Which network cell has highest load (bytesdown + bytesup) on Youtube? We can check that.

In [151]:
%%sql
SELECT aircomcellid ,
    service,
    MAX(bytesdown+bytesup) AS 'load'
FROM event e
WHERE service = 'YouTube'  
GROUP BY aircomcellid
ORDER BY MAX(bytesdown+bytesup) DESC
LIMIT 0,1

 * mysql+mysqlconnector://rodrigo:***@database-2.cwkjamv2pld3.eu-central-1.rds.amazonaws.com:3306/rodrigo_sandbox
1 rows affected.


aircomcellid,service,load
C,YouTube,308399


Maybe it is a good idea to know which hour of the day has the highest data consumption on each cells. Do all
cells are on highest peak at the same hour of the day? Let's check.

In [155]:
%%sql
SELECT time_hour,
    (bytesdown+bytesup) as 'load',
    aircomcellid
FROM event e 
GROUP BY time_hour, aircomcellid   
ORDER BY (bytesdown+bytesup) DESC  
LIMIT 0,3

 * mysql+mysqlconnector://rodrigo:***@database-2.cwkjamv2pld3.eu-central-1.rds.amazonaws.com:3306/rodrigo_sandbox
3 rows affected.


time_hour,load,aircomcellid
21,781274,A
20,610436,B
14,562950,C


As we can see, cells A and B peak are in the evening while the peak of cell C is the afternoon.

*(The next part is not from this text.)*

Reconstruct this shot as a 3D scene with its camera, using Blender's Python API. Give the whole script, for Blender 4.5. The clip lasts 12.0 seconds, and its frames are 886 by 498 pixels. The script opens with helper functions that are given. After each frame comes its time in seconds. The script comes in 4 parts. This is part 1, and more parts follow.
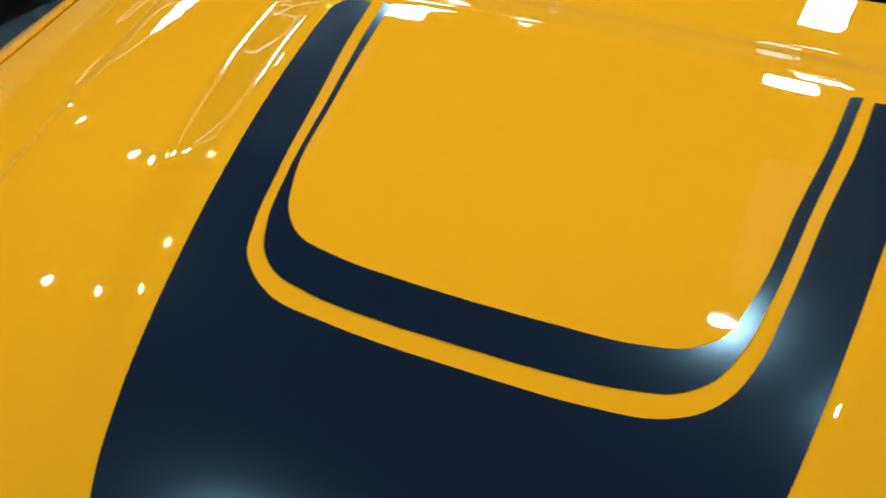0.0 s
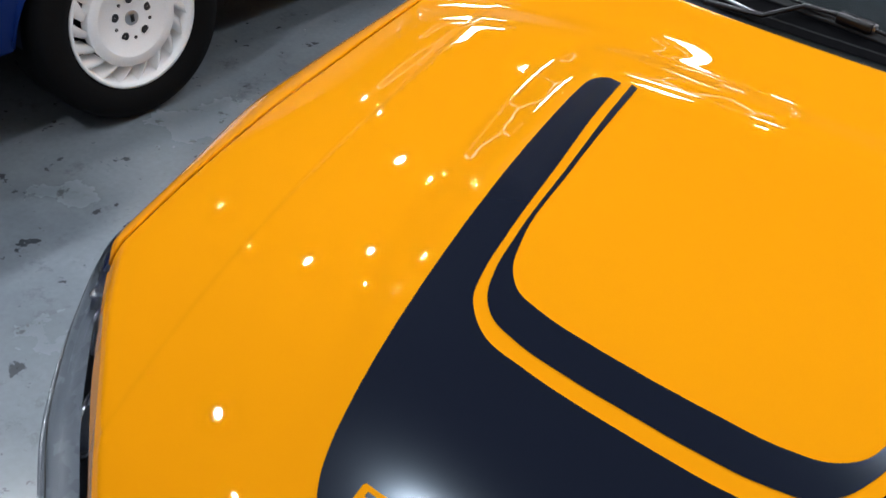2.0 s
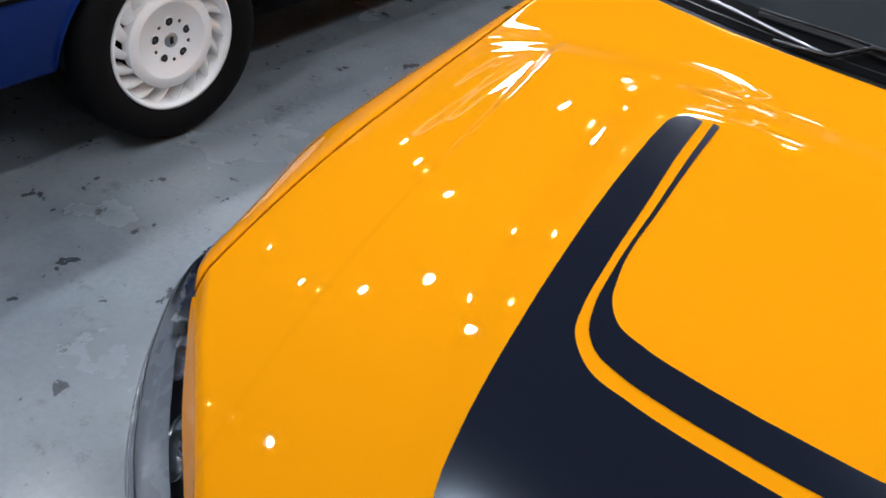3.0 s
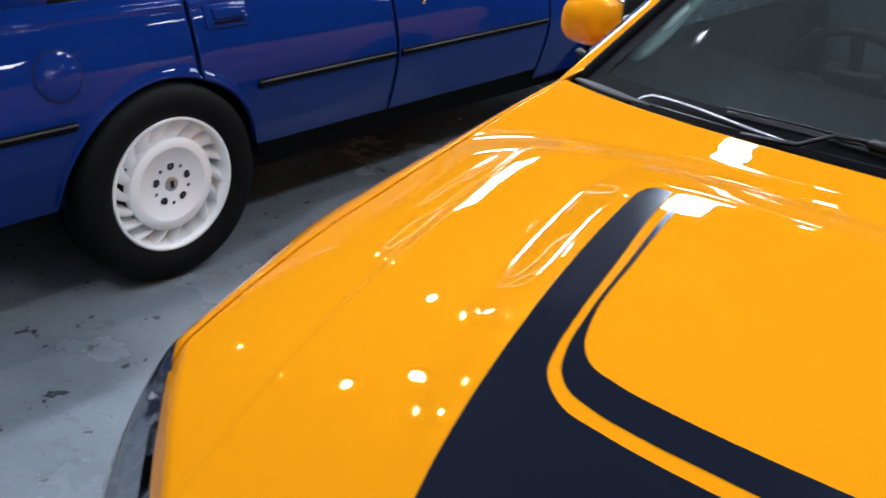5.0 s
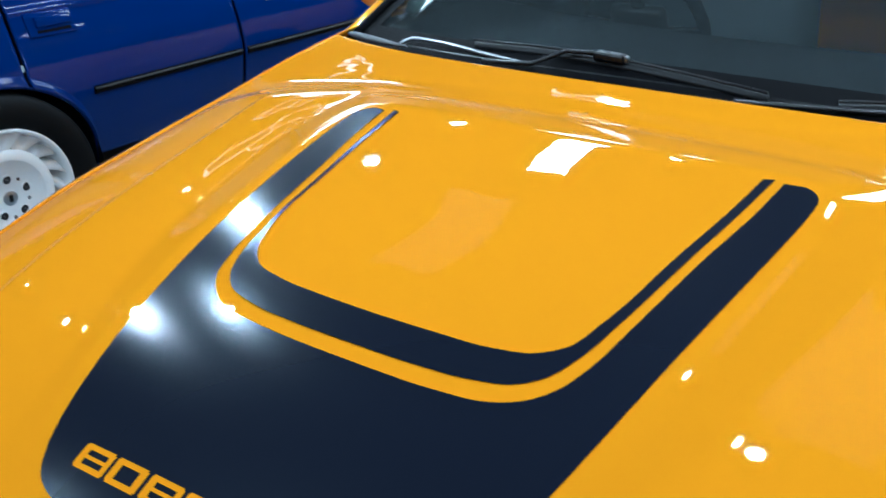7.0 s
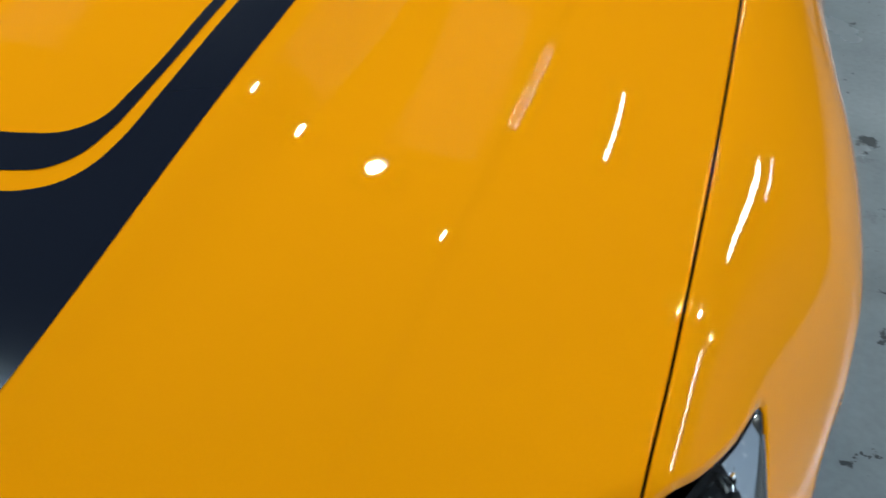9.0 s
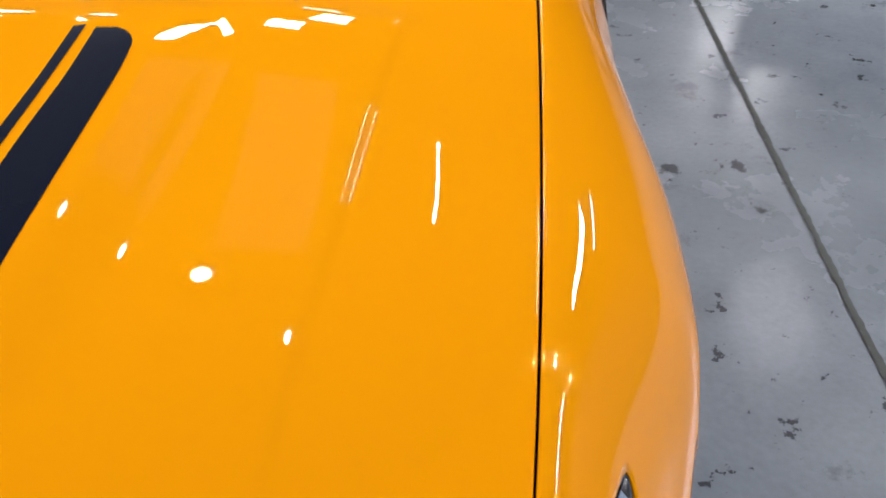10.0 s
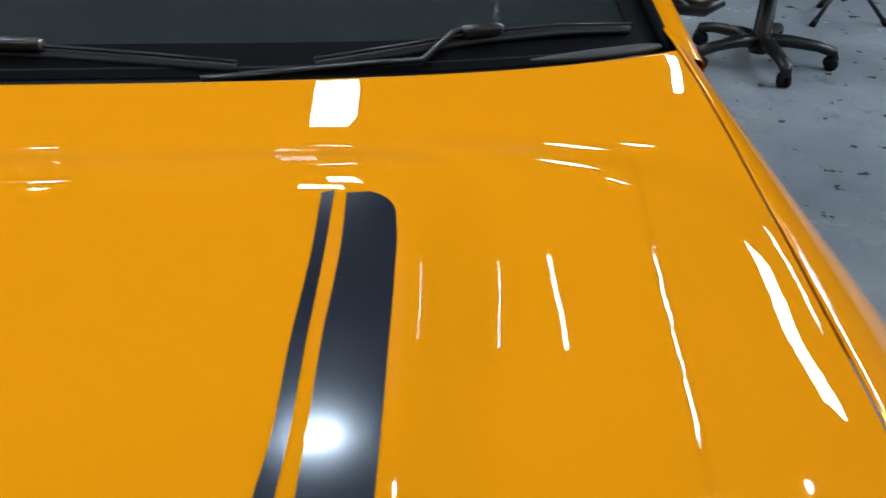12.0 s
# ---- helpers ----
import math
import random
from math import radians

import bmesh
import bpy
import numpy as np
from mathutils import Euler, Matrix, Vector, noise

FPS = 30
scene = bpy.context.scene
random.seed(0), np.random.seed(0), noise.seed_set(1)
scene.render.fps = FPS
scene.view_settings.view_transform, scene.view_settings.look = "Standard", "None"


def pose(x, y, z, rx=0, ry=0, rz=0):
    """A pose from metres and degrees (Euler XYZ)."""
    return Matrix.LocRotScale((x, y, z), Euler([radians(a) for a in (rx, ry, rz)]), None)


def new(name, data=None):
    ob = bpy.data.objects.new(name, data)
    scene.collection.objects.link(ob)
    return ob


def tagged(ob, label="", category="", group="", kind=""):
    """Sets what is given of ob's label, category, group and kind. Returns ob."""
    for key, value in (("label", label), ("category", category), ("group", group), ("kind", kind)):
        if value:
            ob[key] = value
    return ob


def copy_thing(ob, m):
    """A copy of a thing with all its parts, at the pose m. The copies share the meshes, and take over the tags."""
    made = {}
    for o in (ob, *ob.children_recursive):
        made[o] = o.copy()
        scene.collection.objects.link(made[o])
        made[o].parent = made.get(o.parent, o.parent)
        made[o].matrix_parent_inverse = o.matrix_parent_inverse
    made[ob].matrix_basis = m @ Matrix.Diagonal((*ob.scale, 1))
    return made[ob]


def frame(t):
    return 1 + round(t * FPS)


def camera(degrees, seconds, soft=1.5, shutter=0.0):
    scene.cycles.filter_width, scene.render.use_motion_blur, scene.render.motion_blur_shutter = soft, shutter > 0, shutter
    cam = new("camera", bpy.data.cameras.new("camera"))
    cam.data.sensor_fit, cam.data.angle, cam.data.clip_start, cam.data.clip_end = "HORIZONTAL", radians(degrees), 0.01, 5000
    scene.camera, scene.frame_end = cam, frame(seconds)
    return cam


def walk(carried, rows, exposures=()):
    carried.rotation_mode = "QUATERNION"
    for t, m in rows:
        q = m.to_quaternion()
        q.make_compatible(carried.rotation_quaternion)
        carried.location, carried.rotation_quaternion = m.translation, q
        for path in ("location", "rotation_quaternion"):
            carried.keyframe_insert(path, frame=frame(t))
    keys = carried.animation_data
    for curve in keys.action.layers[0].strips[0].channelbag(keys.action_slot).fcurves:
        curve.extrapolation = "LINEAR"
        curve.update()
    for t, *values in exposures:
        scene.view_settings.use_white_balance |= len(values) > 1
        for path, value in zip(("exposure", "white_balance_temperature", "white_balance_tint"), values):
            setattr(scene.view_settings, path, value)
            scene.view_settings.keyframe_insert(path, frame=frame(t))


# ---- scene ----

Finally, let's try to answer these questions:
- What portion of males and females use Netflix? 
- What portion of males and females use Instagram? 
- Which service is mostly used by males?

In [156]:
%%sql
SELECT  
    d.gender, 
    SUM(CASE WHEN e.service = 'YouTube' THEN 1 ELSE 0 END)/2000 as 'YouTube',
    SUM(CASE WHEN e.service = 'Instagram' THEN 1 ELSE 0 END)/3000 as 'Instagram', -- 53% of users are Male / 47% of users are Female
    SUM(CASE WHEN e.service = 'Netflix' THEN 1 ELSE 0 END)/1500 as 'Netflix', -- 53% of users are Male / 47% of users are Female
    SUM(CASE WHEN e.service = 'Facebook' THEN 1 ELSE 0 END)/1500 as 'Facebook',
    SUM(CASE WHEN e.service = 'WhatsApp' THEN 1 ELSE 0 END)/2000 as 'WhatsApp'
FROM event e 
RIGHT JOIN demographic d 
ON e.subscriber_id = d.subscriber_id 
GROUP BY gender 

 * mysql+mysqlconnector://rodrigo:***@database-2.cwkjamv2pld3.eu-central-1.rds.amazonaws.com:3306/rodrigo_sandbox
2 rows affected.


gender,YouTube,Instagram,Netflix,Facebook,WhatsApp
Male,0.53,0.53,0.53,0.53,0.53
Female,0.47,0.47,0.47,0.47,0.47


From the previous query, Netflix users are divided by males (53%) and females (47%). Instagram users are divided in the same proportion. By the way, all services are mostly used by males.

## Conclusion

In this task we were able to query from an structured database using SQL syntax from a Python environment. We were alble to extract quite interesting insights from data just performing queries like which customer has longest (or shortest) average dwelling time, what portion of males and females use some service, and so on. As we could see, data manipulation is a strong tool to get very interesting info from data.